By JR on Thursday, March 22, 2012
With Greenie levies in them and Greenie obstruction of new generation capacity, it's no surprise
AUSTRALIANS pay 130 per cent more for electricity than Canadians, according to new research - a power premium to rise to 250 per cent once the carbon tax and locked-in price increases take effect.
The research, which will be made public today, claims household charges are already 70 per cent higher than the American average, a figure that will grow to 160 per cent in two years. Japanese, British, French, Irish and New Zealanders all pay less than we do.
The research forms the basis of a report to the Energy Users Association of Australia - which represents 100 big power users including BHP, RailCorp, Coles, the Commonwealth Bank and Brisbane City Council - and argues the way power prices are set must be urgently reformed.
The EUAA will also use the research to claim it exposes as a myth that Australian electricity is relatively cheap.
Energy Minister Martin Ferguson recently said Australians pay less than the OECD average, relying on a document called Energy In Australia 2012, which his department's Bureau of Resources and Energy Economics (BREE) published three weeks ago. The document uses electricity prices from 2009-10.
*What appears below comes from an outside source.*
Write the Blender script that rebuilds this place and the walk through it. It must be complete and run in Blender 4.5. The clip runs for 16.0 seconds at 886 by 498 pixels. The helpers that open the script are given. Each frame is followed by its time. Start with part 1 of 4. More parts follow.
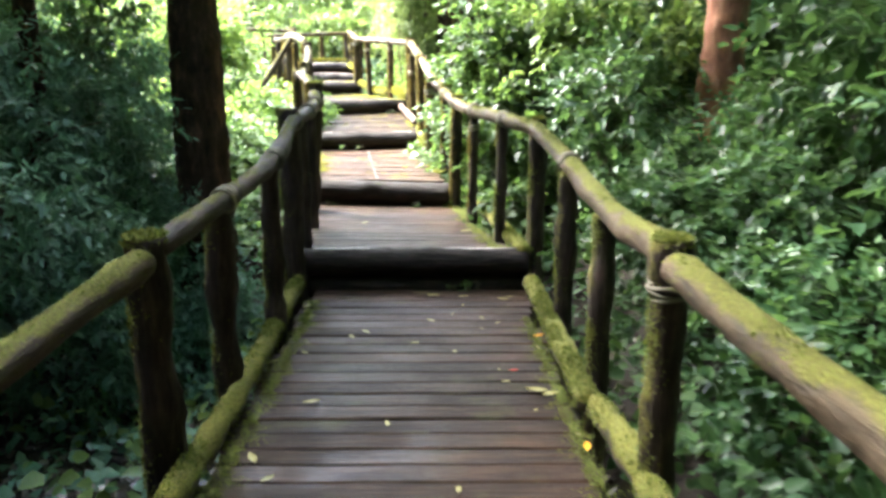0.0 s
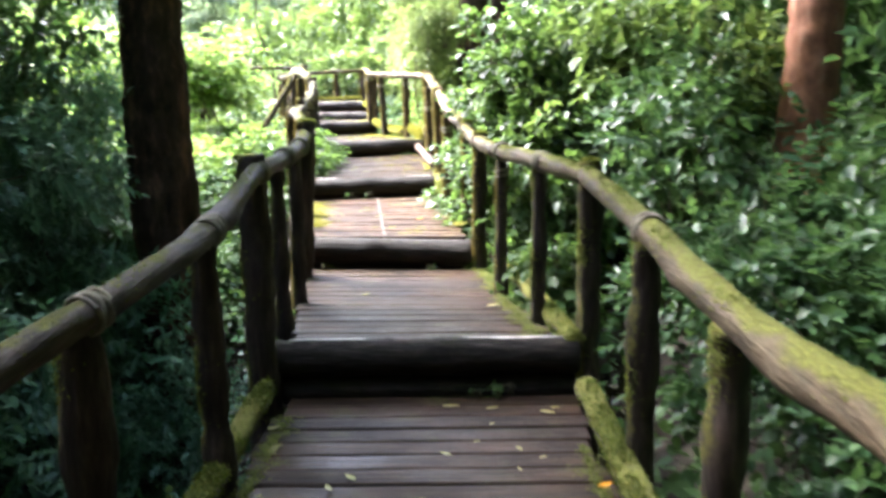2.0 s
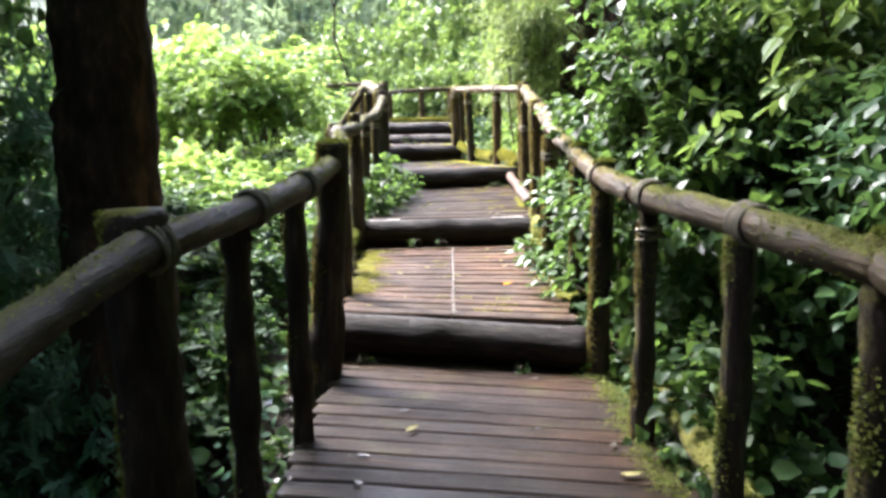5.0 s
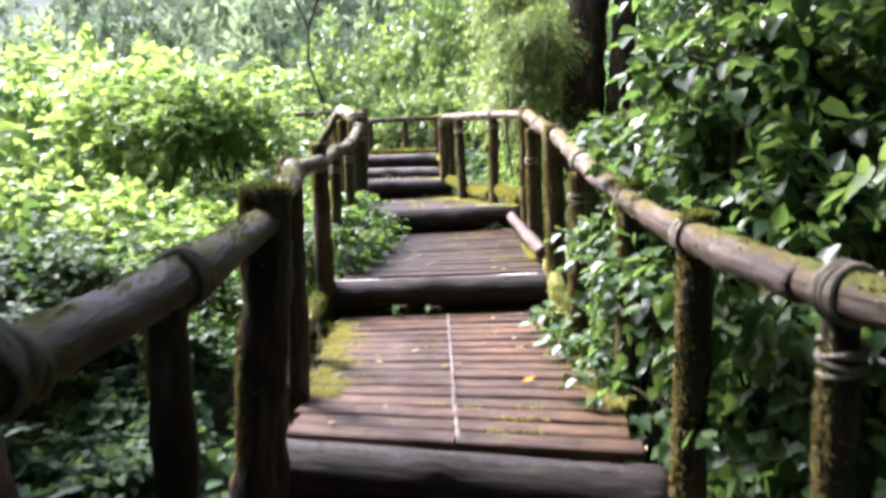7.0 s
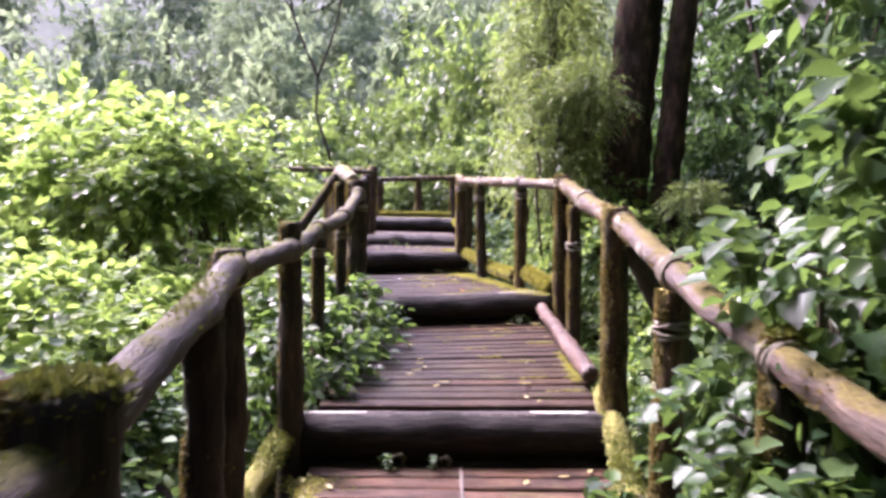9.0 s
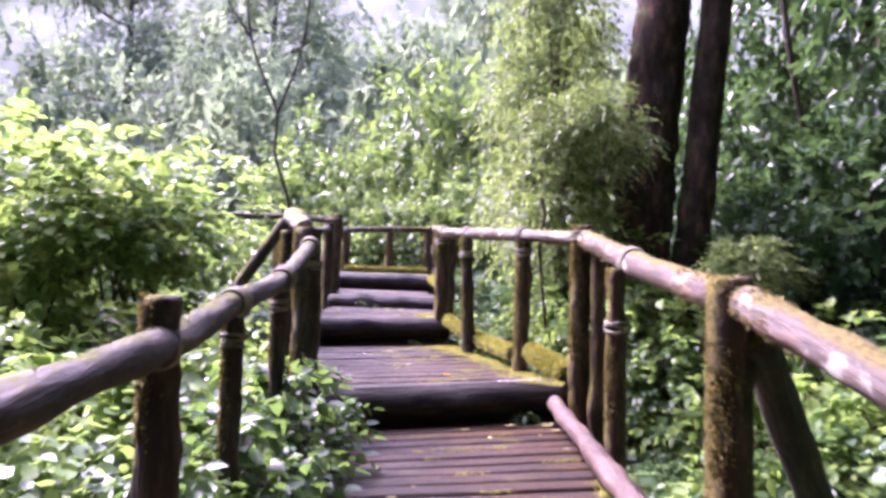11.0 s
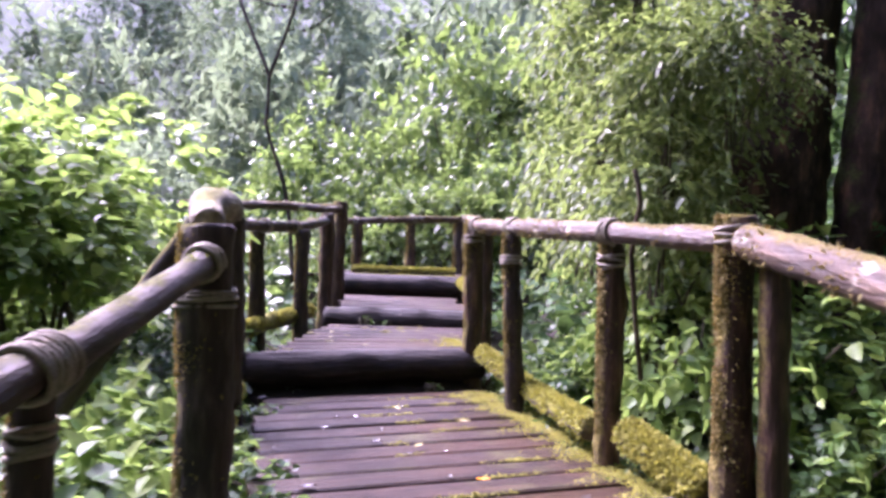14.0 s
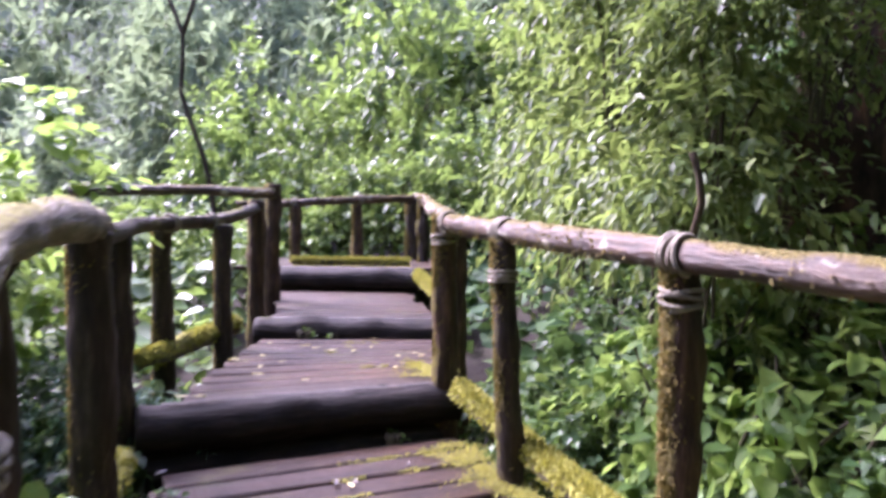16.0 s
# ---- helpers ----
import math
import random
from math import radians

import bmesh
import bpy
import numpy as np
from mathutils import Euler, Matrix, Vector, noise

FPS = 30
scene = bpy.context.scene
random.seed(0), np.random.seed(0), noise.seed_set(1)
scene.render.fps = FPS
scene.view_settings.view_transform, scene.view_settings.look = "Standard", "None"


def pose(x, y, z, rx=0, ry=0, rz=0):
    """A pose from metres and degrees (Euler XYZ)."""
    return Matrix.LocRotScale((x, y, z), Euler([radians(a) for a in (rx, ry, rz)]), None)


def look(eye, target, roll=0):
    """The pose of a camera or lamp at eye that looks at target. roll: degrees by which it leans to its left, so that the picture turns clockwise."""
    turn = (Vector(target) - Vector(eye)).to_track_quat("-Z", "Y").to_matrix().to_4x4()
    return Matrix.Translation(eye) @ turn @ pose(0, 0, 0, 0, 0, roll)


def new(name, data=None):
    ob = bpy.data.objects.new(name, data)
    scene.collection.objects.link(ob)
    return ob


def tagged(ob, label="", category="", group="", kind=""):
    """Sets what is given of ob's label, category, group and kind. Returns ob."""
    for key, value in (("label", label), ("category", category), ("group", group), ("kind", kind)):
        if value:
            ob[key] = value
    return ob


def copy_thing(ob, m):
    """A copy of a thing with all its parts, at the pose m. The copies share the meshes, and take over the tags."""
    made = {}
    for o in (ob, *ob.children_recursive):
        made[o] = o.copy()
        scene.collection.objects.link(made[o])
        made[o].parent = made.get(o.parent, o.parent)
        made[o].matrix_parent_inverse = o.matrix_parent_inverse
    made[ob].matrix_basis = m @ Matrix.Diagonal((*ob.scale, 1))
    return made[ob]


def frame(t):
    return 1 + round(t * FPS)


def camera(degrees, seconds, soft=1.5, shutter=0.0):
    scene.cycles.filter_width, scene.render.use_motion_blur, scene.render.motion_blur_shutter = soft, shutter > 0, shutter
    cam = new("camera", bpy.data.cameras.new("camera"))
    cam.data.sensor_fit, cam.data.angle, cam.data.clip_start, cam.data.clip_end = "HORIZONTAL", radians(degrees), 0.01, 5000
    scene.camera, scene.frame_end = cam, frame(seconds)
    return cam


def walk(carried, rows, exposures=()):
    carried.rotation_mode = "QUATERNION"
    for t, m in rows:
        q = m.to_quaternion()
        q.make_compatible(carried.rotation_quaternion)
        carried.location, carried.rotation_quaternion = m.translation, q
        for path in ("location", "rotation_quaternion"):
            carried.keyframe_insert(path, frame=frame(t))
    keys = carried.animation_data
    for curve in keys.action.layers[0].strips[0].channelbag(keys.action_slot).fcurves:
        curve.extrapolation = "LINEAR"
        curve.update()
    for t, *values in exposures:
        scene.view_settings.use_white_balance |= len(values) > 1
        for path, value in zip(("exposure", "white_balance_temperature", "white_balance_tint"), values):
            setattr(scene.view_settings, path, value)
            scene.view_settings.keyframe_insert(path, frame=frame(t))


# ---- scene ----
cam = camera(61.2, 16.0, soft=3.1, shutter=0.5)
PATH = [
    (0, (0.224, -0.728, 1.506), (0.219, 1.213, 1.025), 0.3),
    (0.5, (0.23, -0.391, 1.489), (0.147, 1.551, 1.016), -0.2),
    (1, (0.244, -0.041, 1.458), (0.264, 1.904, 0.993), 1.4),
    (1.5, (0.221, 0.294, 1.465), (0.391, 2.236, 1.018), -0.4),
    (2, (0.257, 0.633, 1.445), (0.181, 2.594, 1.062), -1.0),
    (2.5, (0.295, 0.973, 1.433), (0.139, 2.935, 1.075), 0.0),
    (3, (0.24, 1.333, 1.402), (0.097, 3.298, 1.055), -0.7),
    (3.5, (0.212, 1.667, 1.378), (0.065, 3.632, 1.032), -0.8),
    (4, (0.242, 2.059, 1.401), (-0.048, 4.019, 1.126), -1.3),
    (4.2, (0.235, 2.205, 1.401), (-0.103, 4.156, 1.116), -0.8),
    (6.3, (-0.02, 3.53, 1.356), (-0.317, 5.48, 1.024), -1.1),
    (6.5, (-0.045, 3.714, 1.368), (-0.357, 5.663, 1.048), -1.3),
    (7, (-0.107, 3.988, 1.403), (-0.39, 5.954, 1.167), -1.3),
    (7.5, (-0.089, 4.35, 1.488), (-0.461, 6.311, 1.364), -1.4),
    (8, (-0.138, 4.574, 1.603), (-0.502, 6.537, 1.48), -0.0),
    (8.2, (-0.174, 4.705, 1.593), (-0.52, 6.673, 1.498), 0.5),
    (10.3, (-0.577, 6.164, 1.54), (-0.809, 8.149, 1.451), 0.0),
    (10.5, (-0.609, 6.293, 1.536), (-0.773, 8.284, 1.442), 0.6),
    (11, (-0.611, 6.669, 1.604), (-0.848, 8.654, 1.656), 1.9),
    (11.5, (-0.627, 6.977, 1.695), (-0.918, 8.955, 1.696), 2.0),
    (12, (-0.691, 7.319, 1.711), (-0.958, 9.301, 1.713), 2.2),
    (12.5, (-0.736, 7.645, 1.694), (-0.915, 9.637, 1.71), 1.2),
    (13, (-0.733, 8.01, 1.729), (-1.059, 9.983, 1.709), 0.3),
    (13.5, (-0.781, 8.352, 1.701), (-1.158, 10.316, 1.717), 0.1),
    (14, (-0.842, 8.664, 1.731), (-1.167, 10.637, 1.749), 1.6),
    (14.5, (-0.875, 8.908, 1.708), (-1.18, 10.882, 1.606), 1.7),
    (15, (-0.912, 9.181, 1.875), (-1.232, 11.152, 1.761), 2.3),
    (15.5, (-1.019, 9.456, 1.871), (-1.313, 11.43, 1.742), 0.9),
    (16, (-1.098, 9.716, 1.911), (-1.274, 11.708, 1.844), 0.4),
]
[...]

"That data is old," EUAA executive director Roman Domanski told The Daily Telegraph last night. In 2010-11 alone the national price rose by 16 per cent; the NSW jump was 23 per cent. The numbers used to compile the document Mr Ferguson relied on put the NSW average at 18.55c/kWh. But in the real world, households are paying regulated rates as high as 28c/kWh.
The average NSW household's annual cost for electricity would fall from $1700 to less than $700 if our prices were the same as in Canada.
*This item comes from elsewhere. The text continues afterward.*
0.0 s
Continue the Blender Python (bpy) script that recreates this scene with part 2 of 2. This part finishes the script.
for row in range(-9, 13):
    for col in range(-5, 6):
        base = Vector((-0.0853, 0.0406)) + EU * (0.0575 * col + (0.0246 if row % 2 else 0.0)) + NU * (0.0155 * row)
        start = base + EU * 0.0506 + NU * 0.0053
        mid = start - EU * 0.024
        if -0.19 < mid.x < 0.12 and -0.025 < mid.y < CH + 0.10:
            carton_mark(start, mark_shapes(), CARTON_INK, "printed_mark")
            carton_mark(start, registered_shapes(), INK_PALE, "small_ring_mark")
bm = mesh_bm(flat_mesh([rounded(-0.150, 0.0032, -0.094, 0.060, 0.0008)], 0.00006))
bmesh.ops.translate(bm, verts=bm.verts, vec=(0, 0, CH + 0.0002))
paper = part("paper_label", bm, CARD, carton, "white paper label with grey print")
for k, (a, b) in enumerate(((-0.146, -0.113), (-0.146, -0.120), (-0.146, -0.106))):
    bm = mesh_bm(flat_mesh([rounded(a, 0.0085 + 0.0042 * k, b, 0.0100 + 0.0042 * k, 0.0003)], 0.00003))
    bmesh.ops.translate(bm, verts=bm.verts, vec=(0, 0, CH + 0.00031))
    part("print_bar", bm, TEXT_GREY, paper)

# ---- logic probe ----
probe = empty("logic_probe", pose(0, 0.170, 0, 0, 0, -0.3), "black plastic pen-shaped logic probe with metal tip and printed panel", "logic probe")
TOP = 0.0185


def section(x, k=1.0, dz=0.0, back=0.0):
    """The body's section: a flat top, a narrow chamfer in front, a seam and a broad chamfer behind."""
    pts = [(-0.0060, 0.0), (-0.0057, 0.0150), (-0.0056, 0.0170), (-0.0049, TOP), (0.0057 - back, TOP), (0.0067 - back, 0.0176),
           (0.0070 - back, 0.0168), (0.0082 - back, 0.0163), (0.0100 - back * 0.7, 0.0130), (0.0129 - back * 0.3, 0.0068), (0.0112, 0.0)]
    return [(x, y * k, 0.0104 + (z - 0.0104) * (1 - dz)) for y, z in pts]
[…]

Mr Domanski said: "Add in the carbon tax from July, further network price increases and renewable energy subsidies and inevitably our prices are pushed to the point where they are challenging Denmark and Germany as the most expensive in the world." The report to the EUAA, produced by Carbon Market Economics, found Australian power prices had risen about 40 per cent since 2007 and would rise by another 30 per cent over the next two years.
It found that, even using 2007 currency exchange rates, Australian households still paid more than those in Japan, US, Canada and the average of the EU. Carbon Market Economics' comparison of prices in 92 jurisdictions - including more than 35 countries, American states and all Australian states and territories - found NSW ranked fourth behind Denmark, Germany and South Australia. Victoria was fifth and Western Australia was sixth. The ACT was 21st.
In explaining why BREE used figures dating back to 2009, energy manager Allison Ball said Australian Energy Market Commission data wasn't available until late 2011 and global 2011 statistics from the International Energy Agency were still not available.
However, The Telegraph understands Carbon Market Economics used 2011 IEA figures published before Mr Ferguson claimed Australian prices were below the OECD average.
Melrose Park mother-of-two Leanne Imbro said her family's last bill had jumped to about $700. She said she has been reassessing her children's extra-curricular activities.